>> start Data lines
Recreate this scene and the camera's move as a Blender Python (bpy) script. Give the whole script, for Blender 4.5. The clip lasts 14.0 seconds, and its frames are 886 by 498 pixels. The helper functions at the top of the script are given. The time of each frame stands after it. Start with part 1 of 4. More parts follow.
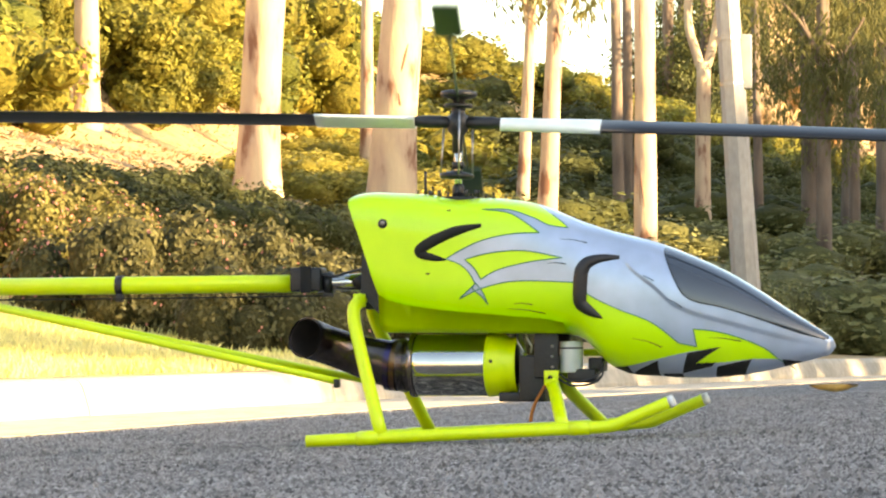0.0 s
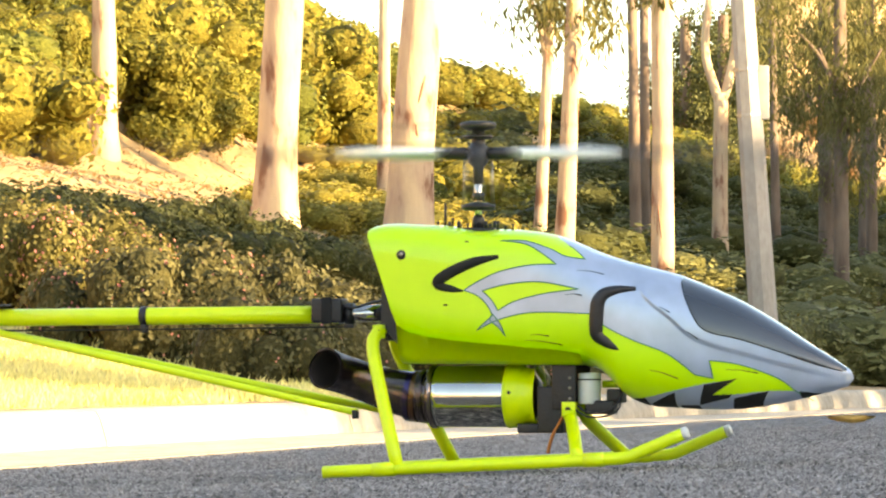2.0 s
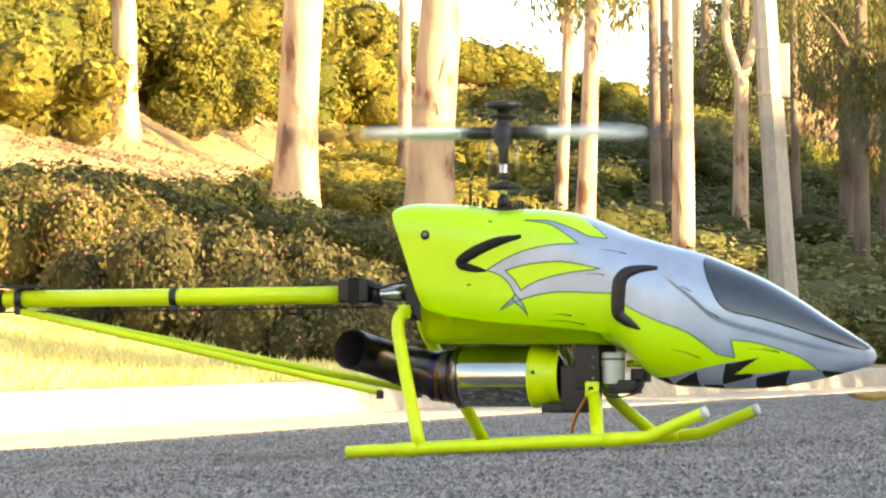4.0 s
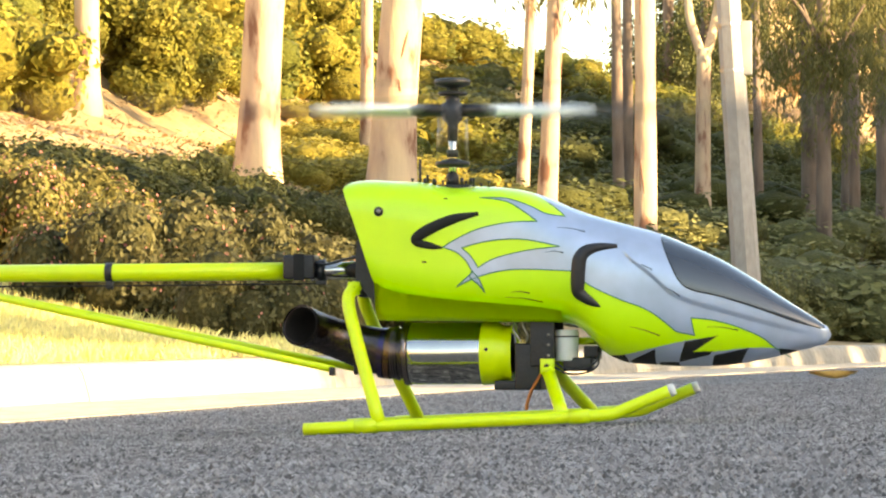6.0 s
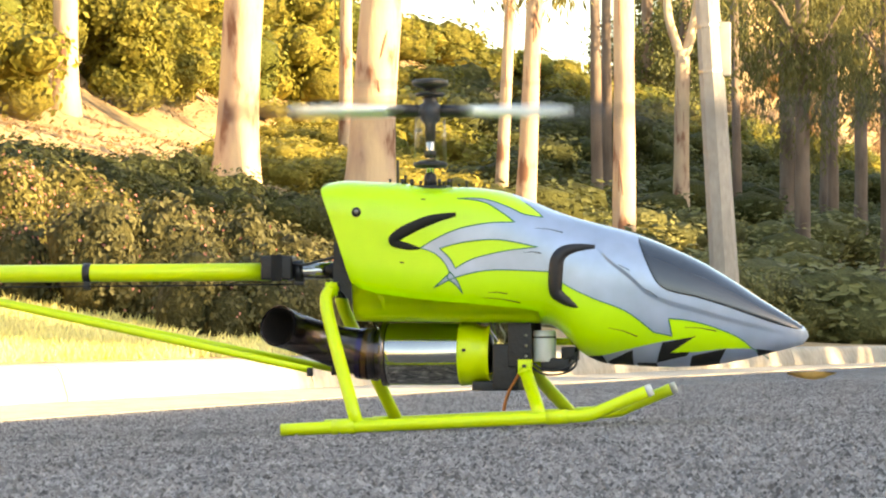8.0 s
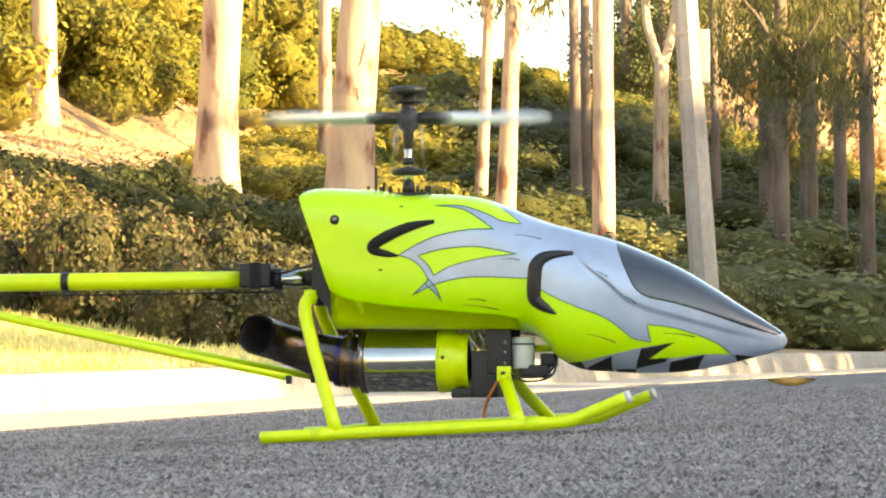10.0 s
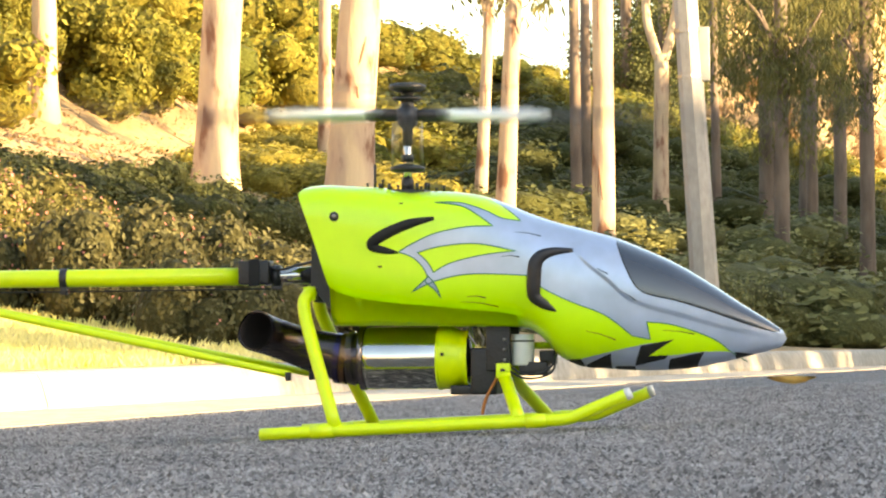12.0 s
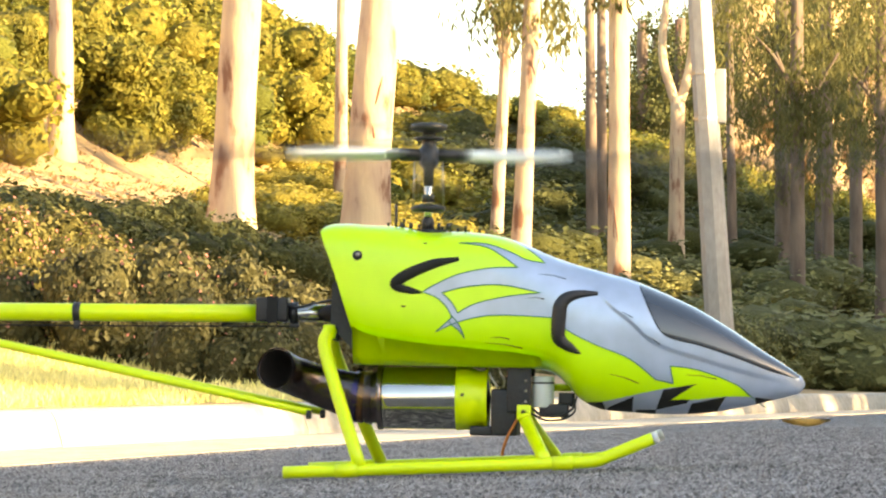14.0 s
>> end Data lines
What is asked: Go through the listing above and write it out again exactly, dropping the pictures.

Full solution:
Recreate this scene and the camera's move as a Blender Python (bpy) script. Give the whole script, for Blender 4.5. The clip lasts 14.0 seconds, and its frames are 886 by 498 pixels. The helper functions at the top of the script are given. The time of each frame stands after it. Start with part 1 of 4. More parts follow.
0.0 s
2.0 s
4.0 s
6.0 s
8.0 s
10.0 s
12.0 s
14.0 s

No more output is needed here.